**Exercise requirements**
Reproduce only the lines from the one containing "4. More parts follow." through the one containing "return low + arc + high[::-1], th", exactly as written and with both ends included.

**Records shown**
== == ==

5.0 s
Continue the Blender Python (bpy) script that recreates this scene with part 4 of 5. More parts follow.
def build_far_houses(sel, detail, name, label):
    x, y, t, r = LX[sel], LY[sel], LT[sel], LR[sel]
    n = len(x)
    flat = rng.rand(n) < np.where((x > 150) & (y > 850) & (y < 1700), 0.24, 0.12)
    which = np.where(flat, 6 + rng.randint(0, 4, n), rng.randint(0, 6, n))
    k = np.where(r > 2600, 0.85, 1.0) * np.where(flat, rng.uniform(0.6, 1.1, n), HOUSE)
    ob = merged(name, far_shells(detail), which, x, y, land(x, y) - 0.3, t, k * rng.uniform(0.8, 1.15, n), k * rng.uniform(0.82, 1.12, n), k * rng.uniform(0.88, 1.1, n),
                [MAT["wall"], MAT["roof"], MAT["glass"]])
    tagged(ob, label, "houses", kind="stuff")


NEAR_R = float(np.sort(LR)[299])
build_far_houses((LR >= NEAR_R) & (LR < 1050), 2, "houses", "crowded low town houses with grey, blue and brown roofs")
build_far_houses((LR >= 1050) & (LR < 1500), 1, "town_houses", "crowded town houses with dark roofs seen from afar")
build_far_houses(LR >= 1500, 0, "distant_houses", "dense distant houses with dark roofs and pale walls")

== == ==

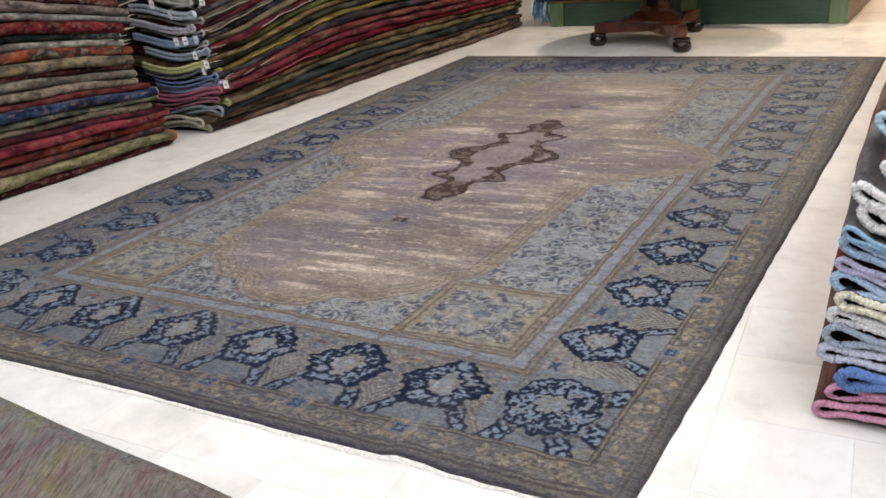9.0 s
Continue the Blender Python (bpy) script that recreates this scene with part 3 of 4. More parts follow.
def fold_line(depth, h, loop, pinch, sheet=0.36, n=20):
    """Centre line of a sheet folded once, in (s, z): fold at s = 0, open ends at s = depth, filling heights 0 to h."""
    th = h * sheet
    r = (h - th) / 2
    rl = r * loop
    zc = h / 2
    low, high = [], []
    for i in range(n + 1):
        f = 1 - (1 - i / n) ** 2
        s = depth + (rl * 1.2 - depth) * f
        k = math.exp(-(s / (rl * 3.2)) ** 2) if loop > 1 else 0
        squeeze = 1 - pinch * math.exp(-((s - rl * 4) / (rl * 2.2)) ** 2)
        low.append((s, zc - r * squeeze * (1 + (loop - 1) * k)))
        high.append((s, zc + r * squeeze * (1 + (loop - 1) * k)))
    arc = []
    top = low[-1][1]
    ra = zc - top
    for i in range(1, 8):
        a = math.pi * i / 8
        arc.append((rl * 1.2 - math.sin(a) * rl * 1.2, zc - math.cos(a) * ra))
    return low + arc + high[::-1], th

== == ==

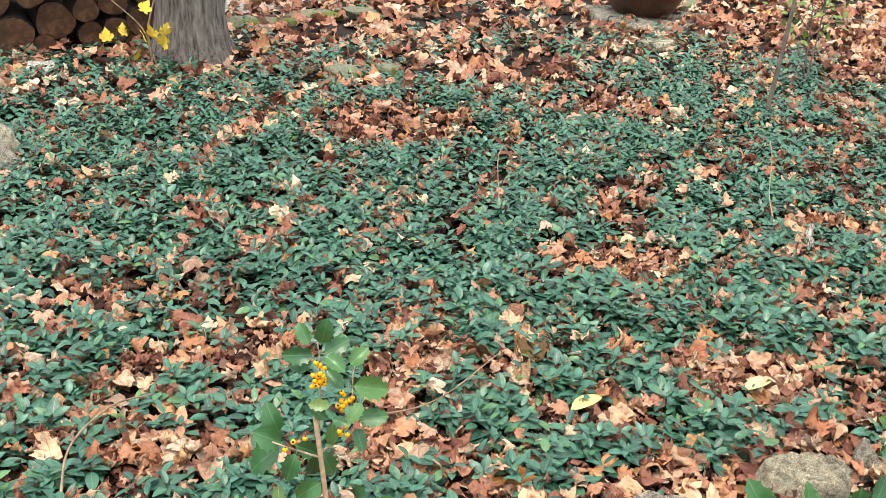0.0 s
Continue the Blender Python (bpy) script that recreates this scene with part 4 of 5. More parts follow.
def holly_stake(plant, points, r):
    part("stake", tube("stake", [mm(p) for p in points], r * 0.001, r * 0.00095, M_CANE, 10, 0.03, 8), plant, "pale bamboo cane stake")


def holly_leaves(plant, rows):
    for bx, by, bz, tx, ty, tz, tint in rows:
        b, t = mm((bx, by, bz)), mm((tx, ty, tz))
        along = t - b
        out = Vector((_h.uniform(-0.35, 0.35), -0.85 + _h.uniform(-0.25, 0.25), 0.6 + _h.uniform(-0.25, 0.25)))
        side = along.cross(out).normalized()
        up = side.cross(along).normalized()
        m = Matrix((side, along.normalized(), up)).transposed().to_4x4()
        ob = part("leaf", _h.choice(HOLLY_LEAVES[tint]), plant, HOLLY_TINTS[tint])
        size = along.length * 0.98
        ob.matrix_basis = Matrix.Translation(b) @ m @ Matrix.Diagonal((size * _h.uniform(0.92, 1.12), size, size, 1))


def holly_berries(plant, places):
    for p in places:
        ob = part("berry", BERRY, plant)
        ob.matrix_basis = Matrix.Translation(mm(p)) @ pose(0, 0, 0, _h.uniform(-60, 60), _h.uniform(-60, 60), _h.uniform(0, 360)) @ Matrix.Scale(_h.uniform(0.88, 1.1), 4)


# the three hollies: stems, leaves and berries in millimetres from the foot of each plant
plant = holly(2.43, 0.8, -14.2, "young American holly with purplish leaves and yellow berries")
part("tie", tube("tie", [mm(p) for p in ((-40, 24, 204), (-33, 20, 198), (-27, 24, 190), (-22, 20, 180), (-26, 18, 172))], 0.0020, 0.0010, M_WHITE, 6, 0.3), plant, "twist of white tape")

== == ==

**Output of the task**
Continue the Blender Python (bpy) script that recreates this scene with part 3 of 4. More parts follow.
def fold_line(depth, h, loop, pinch, sheet=0.36, n=20):
    """Centre line of a sheet folded once, in (s, z): fold at s = 0, open ends at s = depth, filling heights 0 to h."""
    th = h * sheet
    r = (h - th) / 2
    rl = r * loop
    zc = h / 2
    low, high = [], []
    for i in range(n + 1):
        f = 1 - (1 - i / n) ** 2
        s = depth + (rl * 1.2 - depth) * f
        k = math.exp(-(s / (rl * 3.2)) ** 2) if loop > 1 else 0
        squeeze = 1 - pinch * math.exp(-((s - rl * 4) / (rl * 2.2)) ** 2)
        low.append((s, zc - r * squeeze * (1 + (loop - 1) * k)))
        high.append((s, zc + r * squeeze * (1 + (loop - 1) * k)))
    arc = []
    top = low[-1][1]
    ra = zc - top
    for i in range(1, 8):
        a = math.pi * i / 8
        arc.append((rl * 1.2 - math.sin(a) * rl * 1.2, zc - math.cos(a) * ra))
    return low + arc + high[::-1], th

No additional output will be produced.